Mohammad Kibria

Painter
 Mohammad Kibria

Mohammad Kibria was born in Birbhum, West Bengal, India, in 1929 (1929 – 2011). A forerunner of the modernist movement in painting, he has been a significant force in shaping the destiny of art in Bangladesh. One of the pioneers of abstraction in this region, Kibria’s non-representative prints and paintings have been, for many, the measure of modernism.

Kibria graduated from the College of Art and Craft in Kolkata in 1950. Later, he had the opportunity to study painting and graphics at Tokyo University of Fine Arts, from 1959 to 62. His success was initiated by receiving the first prize in painting, in the National Art Exhibitions held in 1957 and 1958. He later received the President’s Medal for Pride of Performance in Painting in 1969. His brilliant performance in Japan got him the Starlem Award at the First Young Asian Artists Exhibition in Tokyo (1959) and an award in the All Japan Print Exhibition (1960).

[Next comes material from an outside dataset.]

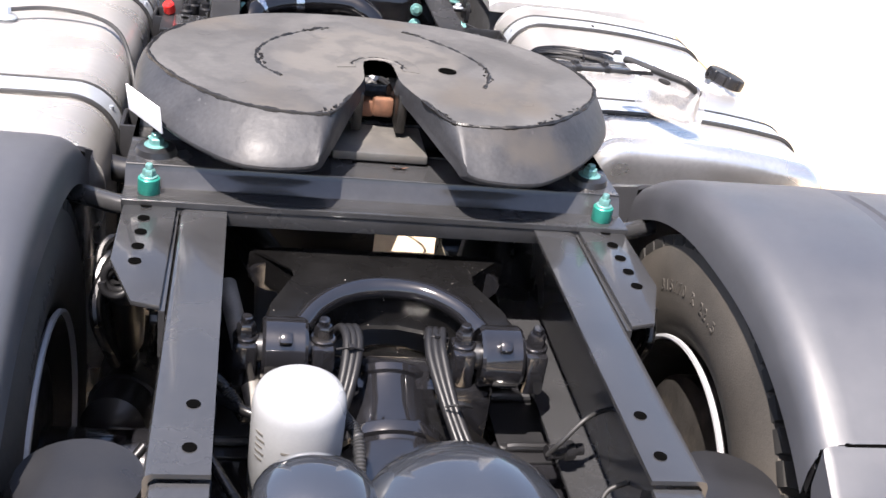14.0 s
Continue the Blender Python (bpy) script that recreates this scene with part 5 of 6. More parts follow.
# ---- rear axle and what stands round it ----
axle = thing("rear_axle", (0, 0, 0.3), "glossy black cast rear axle with a round differential housing", "axle")
bm = B()
lathe(bm, [(0.0, -0.235), (0.09, -0.225), (0.16, -0.18), (0.20, -0.10), (0.21, 0.0), (0.20, 0.10), (0.15, 0.19), (0.08, 0.24), (0.0, 0.245)], (0, 1, 0), (0.03, 0.02, 0.52), 40)
part("differential_housing", bm, DUSTCAST, axle)
bm = B()
lathe(bm, [(0.085, -0.62), (0.085, -0.34), (0.11, -0.22), (0.14, -0.15), (0.14, 0.15), (0.11, 0.22), (0.085, 0.34), (0.085, 0.62)], (1, 0, 0), (0, 0, 0.495), 32)
part("axle_tube", bm, GLOSS, axle)
bm = B()
PN_AT, PN_AX = Vector((0.0, -0.20, 0.628)), Vector((0, 0.92, 0.40)).normalized()
lathe(bm, [(0.150, -0.12), (0.128, -0.05), (0.112, 0.0), (0.100, 0.03), (0.094, 0.056), (0.096, 0.062), (0.104, 0.066), (0.105, 0.072), (0.104, 0.086), (0.098, 0.091), (0.088, 0.096), (0.079, 0.14), (0.075, 0.19), (0.076, 0.198), (0.083, 0.202), (0.084, 0.216), (0.080, 0.222), (0.070, 0.226), (0.0, 0.227)],
      PN_AX, PN_AT, 52)
part("pinion_neck", bm, GLOSS, axle, sharp=0.5)
bm = B()
for k in range(9):
    a = radians(20 + 40 * k)
    side = Vector((1, 0, 0)) * math.cos(a) * 0.088 + Vector((0, -0.40, 0.92)).normalized() * math.sin(a) * 0.088
    hexa(bm, PN_AX, PN_AT + PN_AX * 0.091 + side, 0.007, 0.008)
part("flange_bolt", bm, GLOSS, axle, kind="stuff")

link = thing("v_link_arm", (0, 0.15, 0.8), "black cast V-shaped axle link with two bolted clamp bushes", "suspension arm")
bm = B()
top = [(-0.235, 0.015), (-0.22, 0.06), (-0.175, 0.17), (-0.165, 0.20), (-0.265, 0.265), (-0.245, 0.292), (-0.17, 0.270), (-0.05, 0.285), (0.06, 0.285), (0.17, 0.272), (0.25, 0.298), (0.268, 0.27), (0.17, 0.205), (0.18, 0.17), (0.225, 0.06), (0.24, 0.02),
       (0.165, 0.012), (0.14, 0.05), (0.09, 0.095), (0.03, 0.112), (-0.03, 0.110), (-0.085, 0.09), (-0.135, 0.048), (-0.16, 0.012)]
prism(bm, top, "z", 0.775, 0.845, 0.012)
part("casting", bm, DUSTCAST, link)
bm = B()
tube(bm, [(-0.165, 0.0, 0.838), (-0.135, 0.05, 0.848), (-0.085, 0.092, 0.855), (-0.02, 0.114, 0.858), (0.05, 0.112, 0.858), (0.10, 0.09, 0.855), (0.142, 0.05, 0.848), (0.168, 0.0, 0.838)], 0.021, 12, 6)
part("rounded_rib", bm, GLOSS, link)
for s in (1, -1):
    cx = 0.197 * s + 0.003
    bm = B()
    lathe(bm, [(0.020, -0.040), (0.054, -0.040), (0.058, -0.034), (0.058, 0.034), (0.054, 0.040), (0.020, 0.040)], (1, 0, 0), (cx, -0.025, 0.805), 32, True)
    bush = part("clamp_bush", bm, GLOSS, link, sharp=0.5)
    bm = B()
    box(bm, -0.012, 0.012, -0.010, 0.012, -0.012, 0.014, 0.005, m=Matrix.Translation((cx, -0.068, 0.850)) @ pose(0, 0, 0, 40, 0, 0))
    part("cast_lug", bm, GLOSS, bush)
    bm = B()
    lathe(bm, [(0.024, -0.085), (0.026, -0.08), (0.026, 0.08), (0.024, 0.085)], (1, 0, 0), (cx, -0.025, 0.805), 20)
    part("bush_pin", bm, BLACK, bush)
    for e in (-1, 1):
        px = cx + e * 0.068
        bm = B()
        box(bm, px - 0.022, px + 0.022, -0.058, 0.008, 0.74, 0.826, 0.008)
        part("clamp_block", bm, GLOSS, link)
        bm = B()
        bolt(bm, (0, 0, 1), (px, -0.025, 0.826), 0.0175, 0.024, 1.35, 0.016)
        part("clamp_bolt", bm, GLOSS, link)
    # arm that runs forward and outward to the frame
    bm = B()
    rings = []
    for u in (0, 0.25, 0.5, 0.75, 1.0):
        c = Vector((0.20 * s, 0.24, 0.80)).lerp(Vector((0.34 * s, 0.78, 0.74)), u)
        w, h = 0.055 - 0.02 * u, 0.035 - 0.008 * u
        rings.append([c + Vector((w * math.cos(a), 0, h * math.sin(a))) for a in [k * math.pi / 8 for k in range(16)]])
    loft(bm, rings)
    part("forward_arm", bm, GLOSS, link)
bm = B()
box(bm, -0.20, 0.20, -0.07, 0.05, 0.60, 0.76, 0.03)
part("saddle", bm, GLOSS, axle)
# plate added to block pale ground seen through the link's arc
bm = B()
box(bm, -0.14, 0.14, 0.04, 0.28, 0.56, 0.60, 0.012)
part("ground_blocker_plate", bm, DUSTCAST, axle)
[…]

In 1954, prompted by his teacher and mentor Zainul Abedin, Kibria joined the then Government College of Arts and Crafts (now Faculty of Fine Arts, University of Dhaka), as a teacher. By the time Kibria’s language of expression congealed into a viable vocabulary following the end of his apprenticeship in Japan, which left him emboldened enough to have mobilized his own sets of desire and to pursue abstraction in his art, the tumultuous 1960s dawned. Breaking away from the historically/culturally entrenched art practices of the 1950s Dhaka, when Zainul Abedin and Quamrul Hassan, along with other modern pioneers, were engaged in artistic creation that aspired to intersect Bengali identity with modern-day expressivity, Kibria chose to draw a new line on the horizon, showing only faint signs of location and lived experience. His art, though beholden to mid-century abstract expressionists, attempts at the voiding of contents, apparently is homage to the temperate abstractionist strategies that he encountered in Japan.

At home Kibria received the Silver Jubilee Award of the Bangladesh College of Arts and Crafts (1973), the Ekushey Padak (1983), the Bangladesh Charushilpi Sangsad Honour (1985), and the Independence Day Award (1999). To mark the 50th anniversary of fine art in the country, Bangladesh Shilpakala Academy conferred a special award on Mohammad Kibria in 1998. Kibria was a member of the international jury in the 12th Kuwait Biennale. He received the Japanese Foreign Minister’s Honour award in 2002.  After 45 years of teaching Kibria was made Professor Emeritus of the Faculty of Fine Arts, University of Dhaka, in 2008. Muhammad Kibria died in 2008.